Posted on 11/21/12 at 11:07 pm to
Posted by rickgrimes
Member since Jan 2011
4181 posts
Posted on 11/21/12 at 11:07 pm to
Yes, I get what a CDS is. What I was referring to was the synthetic CDO which supposedly comprised of nothing but CDSs.

These are the paragraphs I was referring to from the book:
quote:

And so, to generate $1 billion in triple-B-rated subprime mortgage bonds, Goldman Sachs did not need to originate $50 billion in home loans. They needed simply to entice Mike Burry, or some other market pessimist, to pick 100 different triple-B bonds and buy $10 million in credit default swaps on each of them. Once they had this package (a "synthetic CDO," it was called, which was the term of art for a CDO composed of nothing but credit default swaps), they'd take it over to Moody's and Standard & Poor's. "The ratings agencies didn't really have their own CDO model," says one former Goldman CDO trader. "The banks would send over their own model to Moody's and say, 'How does this look?'" Somehow, roughly 80 percent of what had been risky triple-B-rated bonds now looked like triple-A-rated bonds. The other 20 percent, bearing lower credit ratings, generally were more difficult to sell, but they could, incredibly, simply be piled up in yet another heap and reprocessed yet again, into more triple-A bonds. The machine that turned 100 percent lead into an ore that was now 80 percent gold and 20 percent lead would accept the residual lead and turn 80 percent of that into gold, too.

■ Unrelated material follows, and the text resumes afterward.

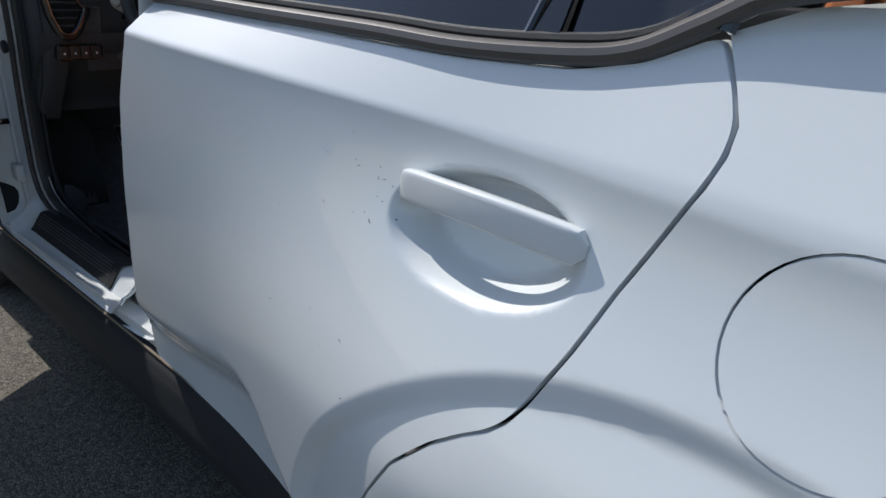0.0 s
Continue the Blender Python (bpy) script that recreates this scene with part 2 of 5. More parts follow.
def skin(x, z):
    """Distance of the car's side sheet from the line of the sills."""
    y = bend([(0.20, -0.040), (0.45, -0.048), (0.65, -0.061), (0.80, -0.066), (0.92, -0.0645), (1.02, -0.0605), (1.09, -0.0565)], min(z, 1.09))
    y += 0.060 * smooth(0.40, 1.30, x) * smooth(0.66, 1.09, z) - 0.056 * smooth(0.62, 1.28, x) * smooth(1.07, 0.68, z)
    k = z - 1.087
    w = 0.005 + 0.010 * smooth(1.0, 1.5, x)
    s = 0.50 + 0.75 * smooth(1.15, 0.45, x)
    if k > -w:
        y += s * (k + w) ** 2 / (4 * w) if k < w else s * k
    for ax in (REAR_AXLE, FRONT_AXLE):
        r = math.hypot(x - ax, z - AXLE_Z)
        y += 0.014 * smooth(0.590, 0.548, r) - 0.003 * smooth(0.552, 0.452, r)
    r = math.hypot((x - 1.188) / 0.134, (z - 0.984 - 0.04 * (x - 1.2)) / 0.070)
    y += 0.046 * smooth(1.0, 0.62, r)
    # below a fold above the sill the rear door turns inwards
    fold = bend([(0.30, 0.545), (0.45, 0.548), (0.60, 0.565), (0.74, 0.592), (0.80, 0.575), (0.86, 0.51), (0.94, 0.44), (1.0, 0.36)], x)
    if 0.2 < x < 1.0:
        y += 0.024 * smooth(fold + 0.010, fold - 0.075, z)
    return y


def side(x, z):
    return Vector((x, skin(x, z), z))


def side_normal(p):
    """The sheet's true normal, for even reflections."""
    if abs(p.y - skin(p.x, p.z)) > 0.001:
        return None
    e = 0.003
    return Vector(((skin(p.x + e, p.z) - skin(p.x - e, p.z)) / (2 * e), -1, (skin(p.x, p.z + e) - skin(p.x, p.z - e)) / (2 * e))).normalized()


def other(bm):
    """The same sheet on the car's other side."""
    for v in bm.verts:
        v.co.y = 2 * MID - v.co.y
    bmesh.ops.reverse_faces(bm, faces=bm.faces[:])
    return bm


def arc(cx, cz, r, a0, a1, n=14):
    return [(cx + r * math.cos(radians(a0 + (a1 - a0) * i / (n - 1))), cz + r * math.sin(radians(a0 + (a1 - a0) * i / (n - 1)))) for i in range(n)]


car = thing("car", (0.3, MID, 0), "white compact hatchback with its driver's door open", "car")

REAR_EDGE = [(1.358, 1.214), (1.384, 1.178), (1.399, 1.150), (1.401, 1.126), (1.395, 1.098), (1.379, 1.058), (1.352, 0.988), (1.333, 0.925), (1.323, 0.898), (1.302, 0.850)]
ARCH_EDGE = [(1.291, 0.829), (1.274, 0.811), (1.248, 0.793), (1.211, 0.762), (1.162, 0.706), (1.124, 0.635), (1.098, 0.58), (1.070, 0.50)]
DOOR_LINE = [(0.392, 0.97), (0.413, 1.045), (0.424, 1.083), (0.420, 1.110), (0.416, 1.136), (0.504, 1.141), (0.759, 1.147), (0.949, 1.147), (1.086, 1.152), (1.227, 1.163), (1.30, 1.182)] + REAR_EDGE + ARCH_EDGE
DOOR_LINE += [(1.02, 0.405), (0.36, 0.405), (0.345, 0.46), (0.365, 0.62), (0.375, 0.72), (0.384, 0.85)]
rear_door = part("rear_door", panel(rounded(DOOR_LINE, 0.012, 3), side, 0.014, (0, 0.03, 0), dense=((0, 0.93, 1.36, 80), (1, 0.60, 0.88, 36), (1, 0.88, 1.06, 28), (1, 1.063, 1.111, 32))), PAINT, car, "closed white rear door with a faint crease", normal=side_normal)

# handle of the rear door: a bowed bar on two feet
def bar_shape(u, v):
    x = 1.060 + 0.254 * u
    z = 1.007 + 0.007 * math.sin(math.pi * u) + 0.005 * u
    y = -0.0140 + 0.004 * smooth(0.2, 1, u) - 0.012 * math.sin(math.pi * u)
    a = 2 * math.pi * v
    e = 0.35 + 0.65 * min(1, math.sqrt(max(0, 1 - abs(2 * u - 1) ** 18)))
    return (x, y + 0.0085 * e * math.copysign(abs(math.sin(a)) ** 0.34, math.sin(a)), z + 0.0195 * e * math.copysign(abs(math.cos(a)) ** 0.34, math.cos(a)))


handle = part("door_handle", grid(bar_shape, 28, 20, wrap_v=True, caps=True), PAINT, rear_door, "white pull handle")
for x, z, wide in ((1.094, 1.009, 0.066), (1.278, 1.0125, 0.050)):
    part("handle_foot", box((x, 0.010, z), (wide, 0.036, 0.022), 0.010), PAINT, rear_door)
fender_line = [(1.364, 1.218)] + [(x + 0.0052, z - 0.001) for x, z in REAR_EDGE[1:]] + [(x + 0.0032, z - 0.0038) for x, z in ARCH_EDGE] + [(1.06, 0.30)] + arc(REAR_AXLE, AXLE_Z, 0.43, 184, -4, 26) + [(2.2, 0.30), (2.38, 0.6), (2.40, 1.0), (2.36, 1.30), (1.8, 1.305), (1.6, 1.28), (1.42, 1.245)]
FUEL = (1.540, 0.999)
fuel_hole = [(FUEL[0] + 0.0890 * math.cos(2 * math.pi * i / 40), FUEL[1] + 0.0885 * math.sin(2 * math.pi * i / 40)) for i in range(40)]
fender = part("rear_fender", panel(fender_line, side, 0.018, (0, 0.03, 0), holes=(fuel_hole,), dense=((1, 1.055, 1.119, 18), (0, 1.06, 1.95, 60), (1, 0.72, 0.94, 24))), PAINT, car, normal=side_normal)
fuel_disc = [(FUEL[0] + 0.0862 * math.cos(2 * math.pi * i / 40), FUEL[1] + 0.0857 * math.sin(2 * math.pi * i / 40)) for i in range(40)]
part("fuel_flap", panel(fuel_disc, side, 0.012, (0, 0.012, 0)), PAINT, fender, "round fuel flap, closed", normal=side_normal)
part("shut_gap", panel([(0.40, 0.42), (1.02, 0.42), (1.10, 0.70), (1.25, 0.82), (1.60, 0.84), (1.66, 0.95), (1.64, 1.10), (1.45, 1.16), (1.33, 1.15), (0.95, 1.12), (0.52, 1.09), (0.47, 1.0)], lambda x, z: (x, skin(x, z) + 0.022, z), 0.03), GREYSEAM, car)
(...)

The details were complicated, but the gist of this new money machine was not: It turned a lot of dicey loans into a pile of bonds, most of which were triple-A-rated, then it took the lowest-rated of the remaining bonds and turned most of those into triple-A CDOs. And then--because it could not extend home loans fast enough to create a sufficient number of lower-rated bonds--it used credit default swaps to replicate the very worst of the existing bonds, many times over. Goldman Sachs stood between Michael Burry and AIG. Michael Burry forked out 250 basis points (2.5 percent) to own credit default swaps on the very crappiest triple-B bonds, and AIG paid a mere 12 basis points (0.12 percent) to sell credit default swaps on those very same bonds, filtered through a synthetic CDO, and pronounced triple-A-rated. There were a few other messy details*--some of the lead was sold off directly to German investors in Dusseldorf--but when the dust settled, Goldman Sachs had taken roughly 2 percent off the top, risk-free, and booked all the profit up front. There was no need on either side--long or short--for cash to change hands. Both sides could do a deal with Goldman Sachs by signing a piece of paper. The original home mortgage loans on whose fate both sides were betting played no other role. In a funny way, they existed only so that their fate might be gambled upon.


Was this manner of creating CDSs and CDOs and synthetic CDOs ever sustainable? It seems to me you are just hacking up and repackaging the same thing over and over again. The whole thing seems so complicated. How do you even know what is in each of these pieces?